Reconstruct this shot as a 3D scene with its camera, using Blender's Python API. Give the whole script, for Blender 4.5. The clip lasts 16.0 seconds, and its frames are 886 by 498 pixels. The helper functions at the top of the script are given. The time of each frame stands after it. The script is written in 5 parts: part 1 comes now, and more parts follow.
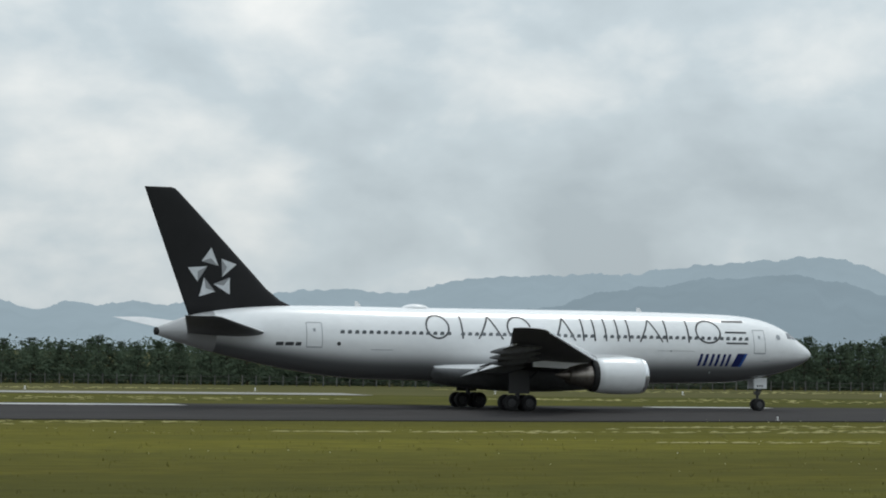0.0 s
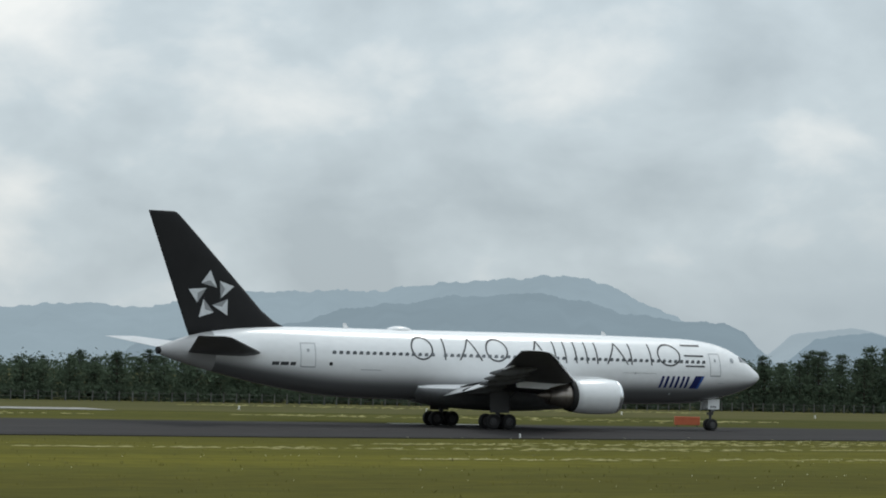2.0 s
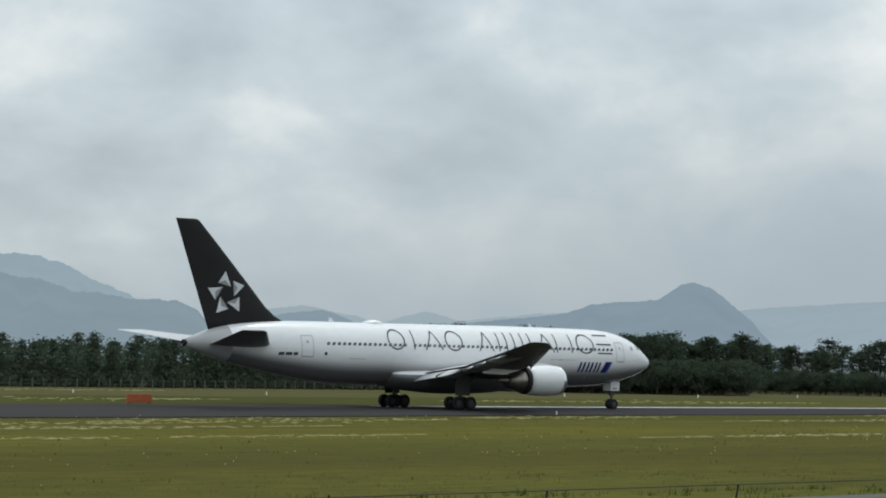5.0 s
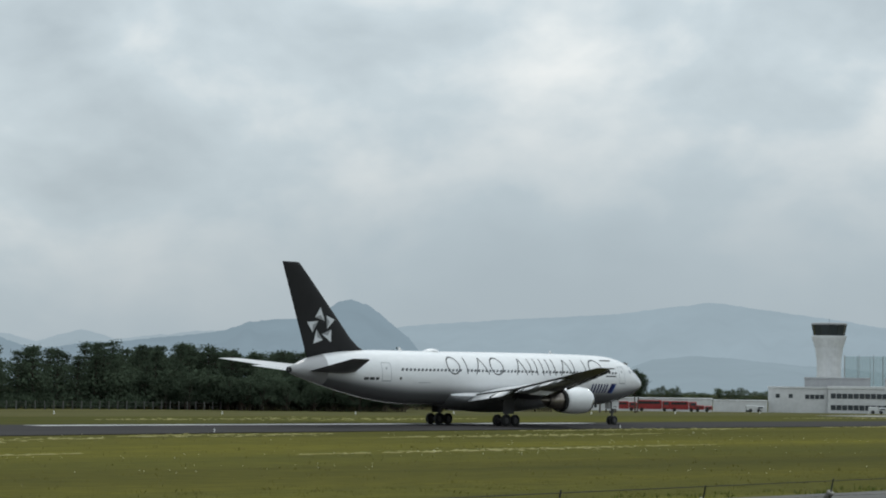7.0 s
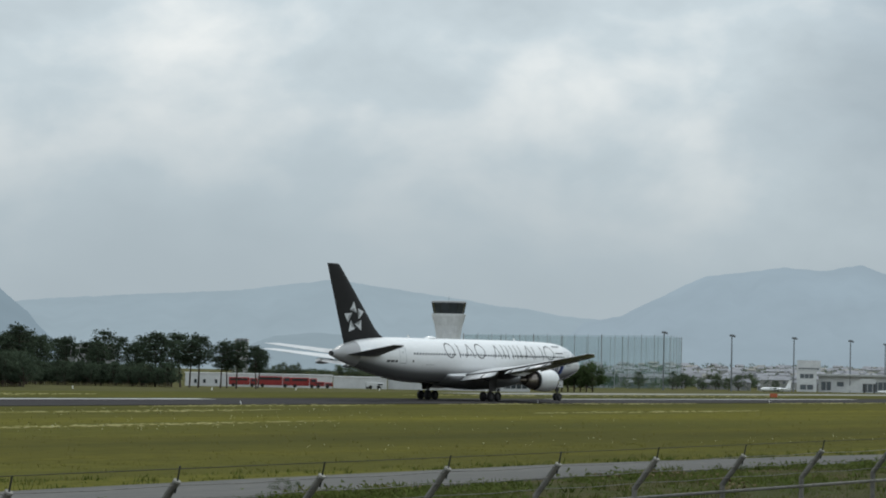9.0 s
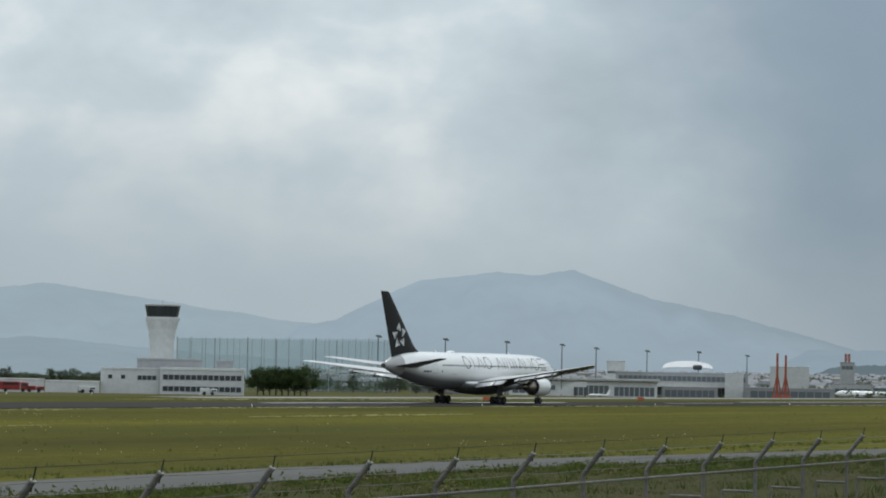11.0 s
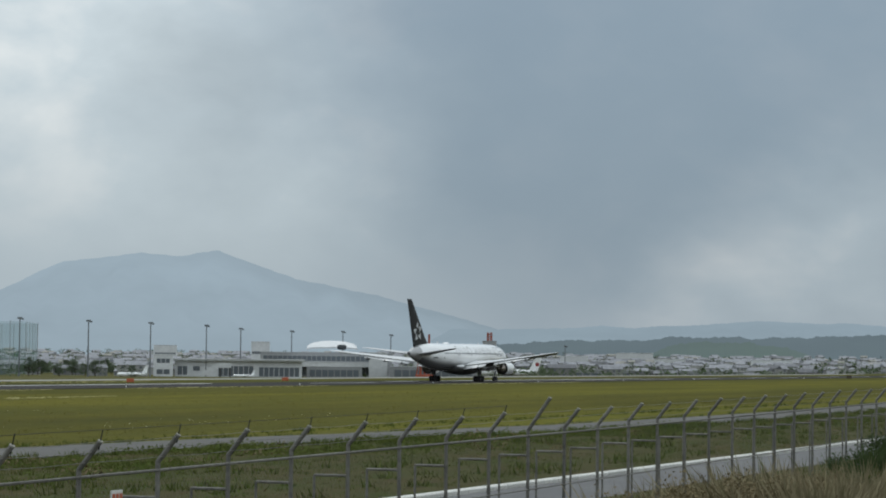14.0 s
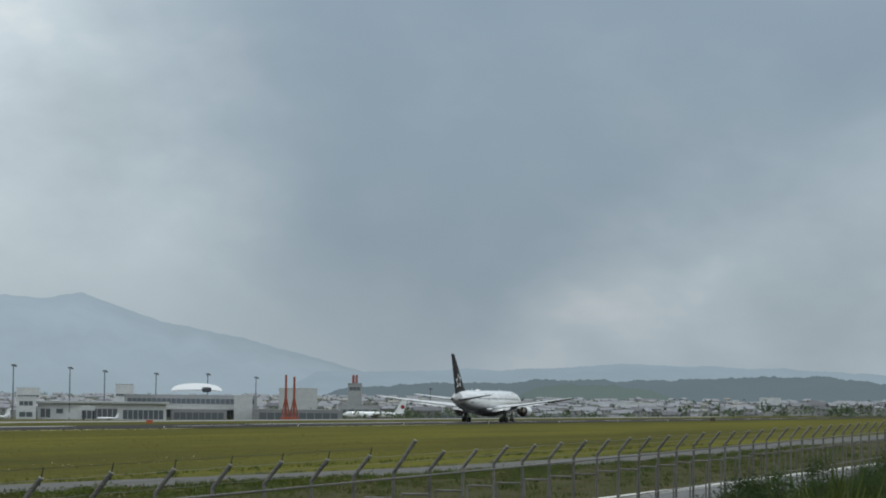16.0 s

•••

Your copy of the data above should match it exactly, except that pictures are left out.

Reconstruct this shot as a 3D scene with its camera, using Blender's Python API. Give the whole script, for Blender 4.5. The clip lasts 16.0 seconds, and its frames are 886 by 498 pixels. The helper functions at the top of the script are given. The time of each frame stands after it. The script is written in 5 parts: part 1 comes now, and more parts follow.
0.0 s
2.0 s
5.0 s
7.0 s
9.0 s
11.0 s
14.0 s
16.0 s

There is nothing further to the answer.